**TASK GOAL**
Copy every line of the data that includes the string "part".

**PROVIDED DATA**

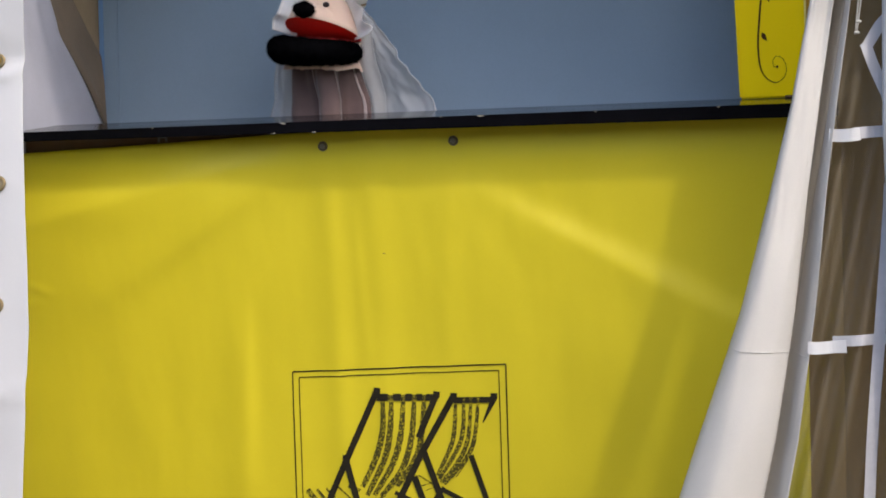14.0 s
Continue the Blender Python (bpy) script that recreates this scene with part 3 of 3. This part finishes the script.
def film_y(x, z):
    return -0.165 + 0.018 * math.sin((x - 0.20 * (z - 1.0)) * 150) + 0.008 * math.sin((x - 0.12 * z) * 83 + 1.0) + 0.003 * noise.noise((x * 30, z * 3, 2))


def film_f(u, v):
    z = 2.25 - 2.58 * v
    l = lerp(RIGHT, z) - 0.015
    x = l + (0.86 - l) * u
    return (x, film_y(x, z), z)


window = base("tent_window", "clear vinyl tent window with white glazing bars, hanging in folds", "window")
film = part("film", slab(film_f, 70, 60, 0.0006), M_FILM, window, "clear creased vinyl film")


def bar(points, w, name="glazing_bar", y=-0.195, lab="white glazing bar"):
    q = smooth_path([(a, b) for a, b in points], 8)
    bm = bmesh.new()
    pl = lambda u, v: (u, y + 0.004 * math.sin(u * 90), v)
    ribbon(q, w, pl, bm)
    e = bmesh.ops.extrude_face_region(bm, geom=bm.faces[:])
    for g in e["geom"]:
        if isinstance(g, bmesh.types.BMVert):
            g.co.y += 0.0025
    return part(name, bm, M_TARP if name == "bar_end" else M_BAR, window, lab)


bar(((0.750, 1.212), (0.80, 1.2135), (0.87, 1.214)), 0.018)
bar(((0.714, 1.2105), (0.735, 1.2095), (0.762, 1.2115)), 0.020, "bar_end", -0.203, "white doubled bar end")
bar(((0.715, 0.876), (0.77, 0.879), (0.87, 0.880)), 0.017)
bar(((0.675, 0.869), (0.70, 0.868), (0.736, 0.870)), 0.020, "bar_end", -0.203, "white doubled bar end")
bar(((0.807, 1.13), (0.802, 1.05), (0.790, 0.90), (0.775, 0.715), (0.764, 0.50)), 0.018)
bar(((0.772, 1.343), (0.784, 1.363), (0.80, 1.386), (0.83, 1.41)), 0.017)
bar(((0.772, 1.353), (0.784, 1.318), (0.797, 1.287), (0.815, 1.245)), 0.017)
bar(((0.762, 1.545), (0.773, 1.512), (0.783, 1.492), (0.800, 1.470)), 0.014)
bar(((0.768, 1.62), (0.752, 1.60), (0.748, 1.57), (0.756, 1.548)), 0.010)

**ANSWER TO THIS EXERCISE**
Continue the Blender Python (bpy) script that recreates this scene with part 3 of 3. This part finishes the script.
film = part("film", slab(film_f, 70, 60, 0.0006), M_FILM, window, "clear creased vinyl film")
    return part(name, bm, M_TARP if name == "bar_end" else M_BAR, window, lab)